* Work to complete *
Write out, unchanged, the lines from the one holding "ob = bpy.data.objects.new(name, data)" to the close of the listing. Both the first and last lines belong in it.

* Start Dataset section *

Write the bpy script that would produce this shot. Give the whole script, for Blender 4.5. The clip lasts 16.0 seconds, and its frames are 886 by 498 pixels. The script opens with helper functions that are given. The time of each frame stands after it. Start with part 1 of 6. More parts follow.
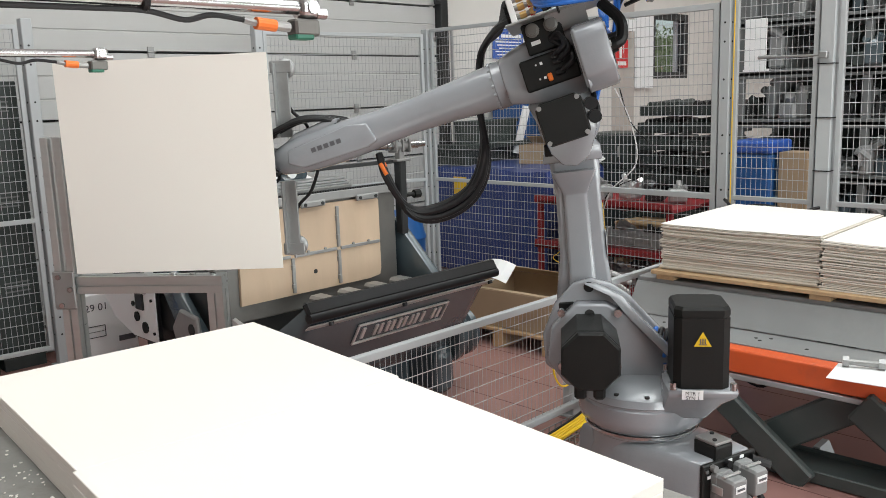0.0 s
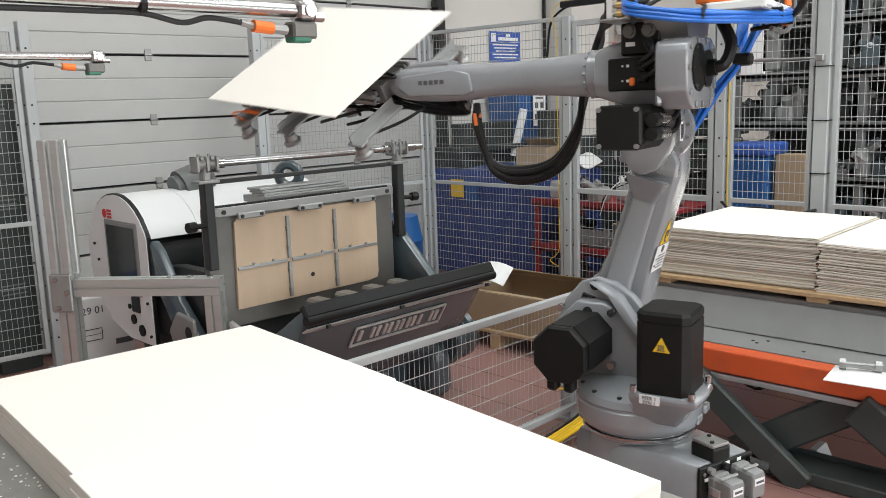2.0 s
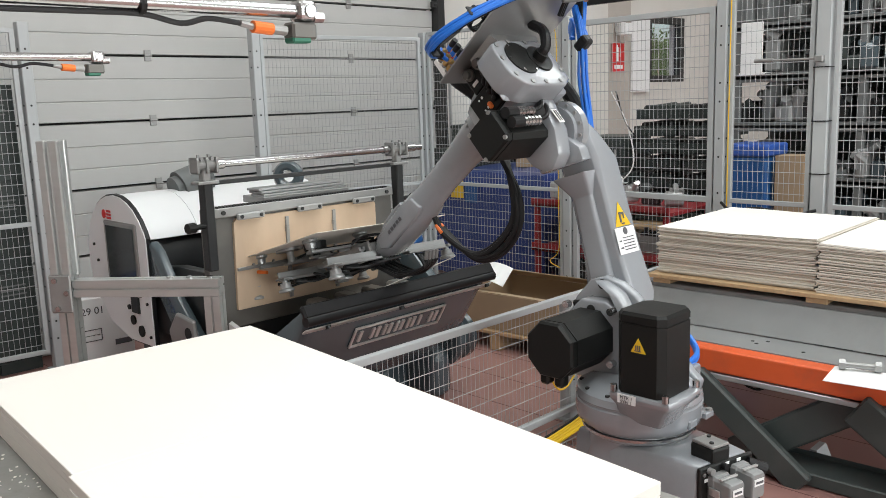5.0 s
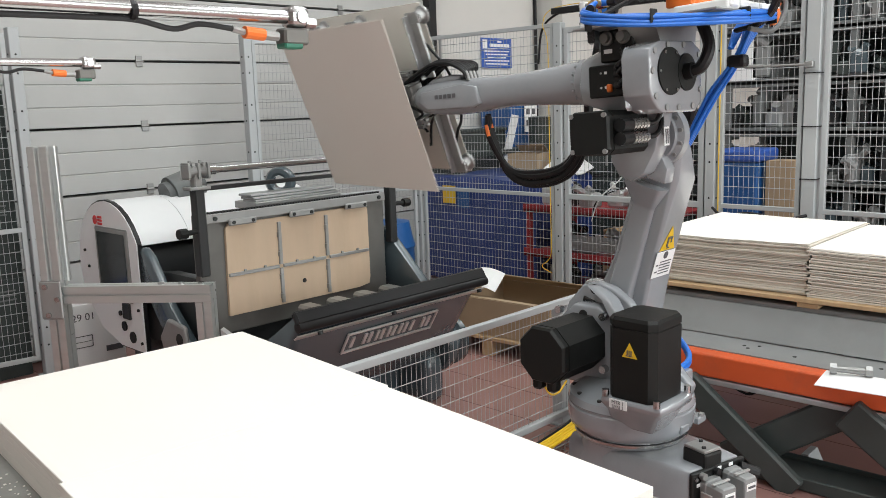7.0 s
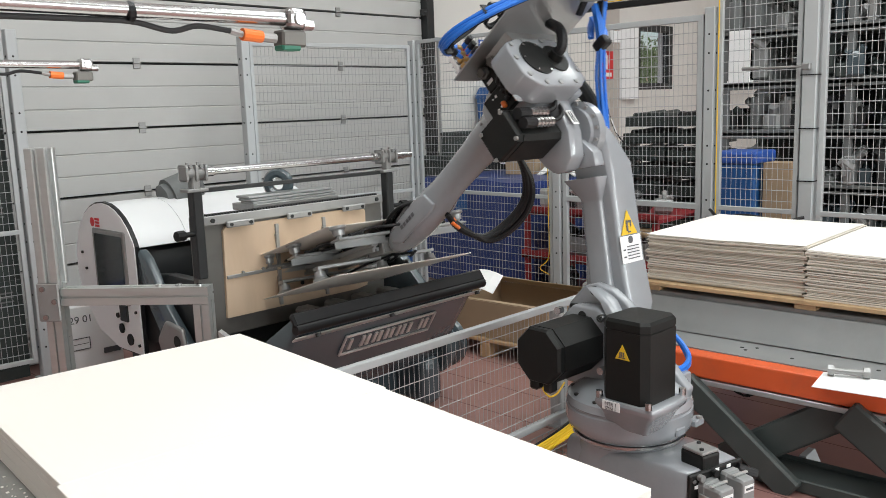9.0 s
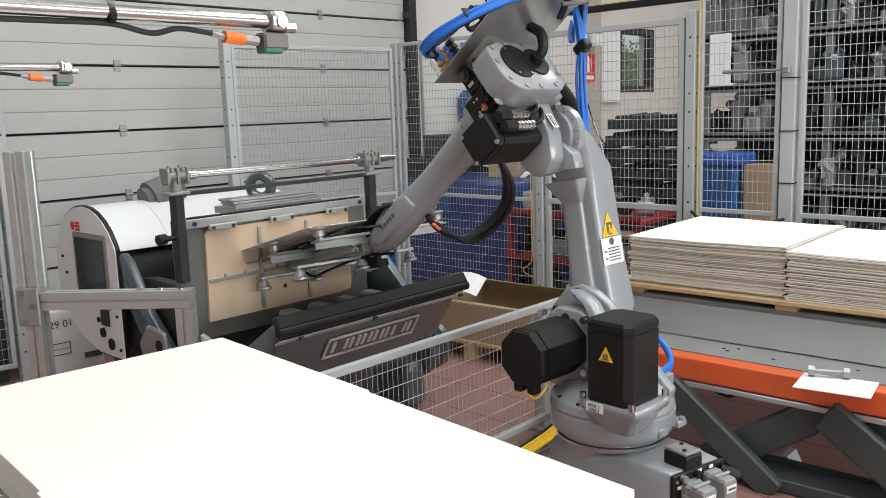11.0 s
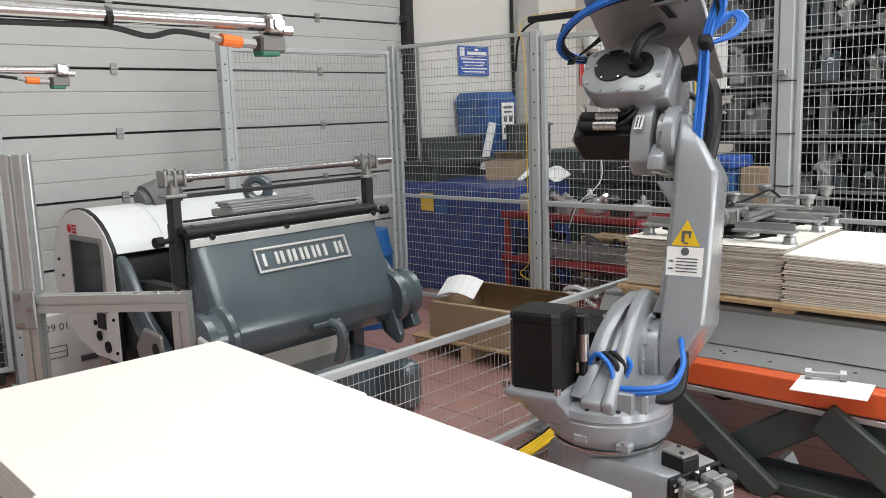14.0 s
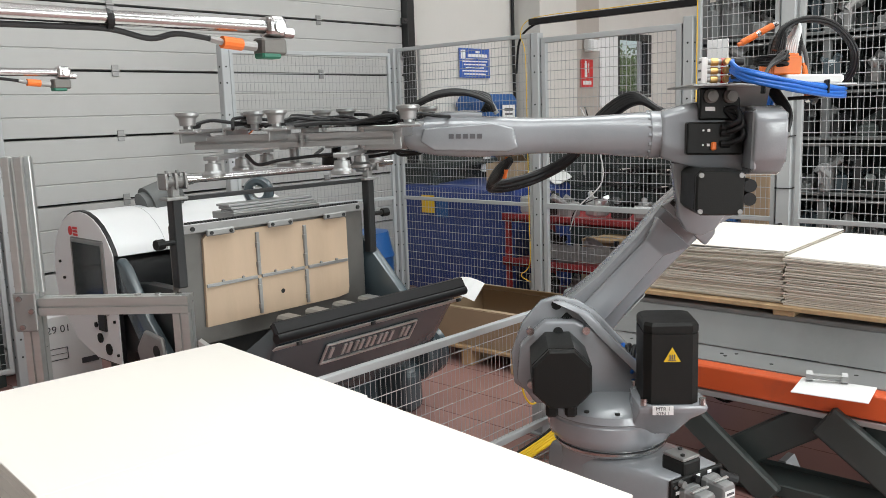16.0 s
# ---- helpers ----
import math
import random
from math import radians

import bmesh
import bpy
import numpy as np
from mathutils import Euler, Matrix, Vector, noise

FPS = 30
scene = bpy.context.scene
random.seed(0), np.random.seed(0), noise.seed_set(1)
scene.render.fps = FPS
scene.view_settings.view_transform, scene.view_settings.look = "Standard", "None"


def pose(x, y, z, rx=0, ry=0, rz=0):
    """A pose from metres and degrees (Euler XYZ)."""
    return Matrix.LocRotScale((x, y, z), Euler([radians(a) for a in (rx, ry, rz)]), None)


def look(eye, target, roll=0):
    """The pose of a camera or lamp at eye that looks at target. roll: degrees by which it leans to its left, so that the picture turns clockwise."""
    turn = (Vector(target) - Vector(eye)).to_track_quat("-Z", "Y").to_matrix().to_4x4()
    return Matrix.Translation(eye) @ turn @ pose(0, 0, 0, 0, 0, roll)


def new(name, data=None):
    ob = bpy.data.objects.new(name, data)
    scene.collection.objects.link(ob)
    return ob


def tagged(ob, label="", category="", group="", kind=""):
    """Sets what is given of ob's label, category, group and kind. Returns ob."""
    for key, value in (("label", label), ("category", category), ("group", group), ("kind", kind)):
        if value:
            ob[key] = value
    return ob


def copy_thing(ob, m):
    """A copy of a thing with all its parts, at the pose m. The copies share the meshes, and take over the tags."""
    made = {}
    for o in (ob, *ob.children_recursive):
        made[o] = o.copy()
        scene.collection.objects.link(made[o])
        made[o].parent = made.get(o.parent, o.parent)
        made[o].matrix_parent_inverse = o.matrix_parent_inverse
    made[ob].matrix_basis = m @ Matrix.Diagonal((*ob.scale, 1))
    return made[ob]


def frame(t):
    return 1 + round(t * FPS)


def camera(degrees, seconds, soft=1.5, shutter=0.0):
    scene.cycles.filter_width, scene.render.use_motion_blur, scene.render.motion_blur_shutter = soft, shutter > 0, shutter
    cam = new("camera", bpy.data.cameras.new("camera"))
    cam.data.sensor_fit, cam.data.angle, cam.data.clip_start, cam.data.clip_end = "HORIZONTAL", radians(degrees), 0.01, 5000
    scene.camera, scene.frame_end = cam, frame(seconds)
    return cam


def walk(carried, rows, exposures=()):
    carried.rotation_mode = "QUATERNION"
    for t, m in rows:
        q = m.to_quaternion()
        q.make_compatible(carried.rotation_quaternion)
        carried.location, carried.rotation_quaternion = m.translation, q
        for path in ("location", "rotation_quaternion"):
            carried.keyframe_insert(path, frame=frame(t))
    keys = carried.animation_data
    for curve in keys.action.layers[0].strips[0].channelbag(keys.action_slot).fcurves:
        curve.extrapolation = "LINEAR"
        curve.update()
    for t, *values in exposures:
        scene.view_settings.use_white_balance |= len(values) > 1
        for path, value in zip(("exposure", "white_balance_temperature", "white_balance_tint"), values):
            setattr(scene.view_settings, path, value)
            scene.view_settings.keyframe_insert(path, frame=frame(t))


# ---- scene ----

* End Dataset section *

* Exercise answer *
    ob = bpy.data.objects.new(name, data)
    scene.collection.objects.link(ob)
    return ob


def tagged(ob, label="", category="", group="", kind=""):
    """Sets what is given of ob's label, category, group and kind. Returns ob."""
    for key, value in (("label", label), ("category", category), ("group", group), ("kind", kind)):
        if value:
            ob[key] = value
    return ob


def copy_thing(ob, m):
    """A copy of a thing with all its parts, at the pose m. The copies share the meshes, and take over the tags."""
    made = {}
    for o in (ob, *ob.children_recursive):
        made[o] = o.copy()
        scene.collection.objects.link(made[o])
        made[o].parent = made.get(o.parent, o.parent)
        made[o].matrix_parent_inverse = o.matrix_parent_inverse
    made[ob].matrix_basis = m @ Matrix.Diagonal((*ob.scale, 1))
    return made[ob]


def frame(t):
    return 1 + round(t * FPS)


def camera(degrees, seconds, soft=1.5, shutter=0.0):
    scene.cycles.filter_width, scene.render.use_motion_blur, scene.render.motion_blur_shutter = soft, shutter > 0, shutter
    cam = new("camera", bpy.data.cameras.new("camera"))
    cam.data.sensor_fit, cam.data.angle, cam.data.clip_start, cam.data.clip_end = "HORIZONTAL", radians(degrees), 0.01, 5000
    scene.camera, scene.frame_end = cam, frame(seconds)
    return cam


def walk(carried, rows, exposures=()):
    carried.rotation_mode = "QUATERNION"
    for t, m in rows:
        q = m.to_quaternion()
        q.make_compatible(carried.rotation_quaternion)
        carried.location, carried.rotation_quaternion = m.translation, q
        for path in ("location", "rotation_quaternion"):
            carried.keyframe_insert(path, frame=frame(t))
    keys = carried.animation_data
    for curve in keys.action.layers[0].strips[0].channelbag(keys.action_slot).fcurves:
        curve.extrapolation = "LINEAR"
        curve.update()
    for t, *values in exposures:
        scene.view_settings.use_white_balance |= len(values) > 1
        for path, value in zip(("exposure", "white_balance_temperature", "white_balance_tint"), values):
            setattr(scene.view_settings, path, value)
            scene.view_settings.keyframe_insert(path, frame=frame(t))


# ---- scene ----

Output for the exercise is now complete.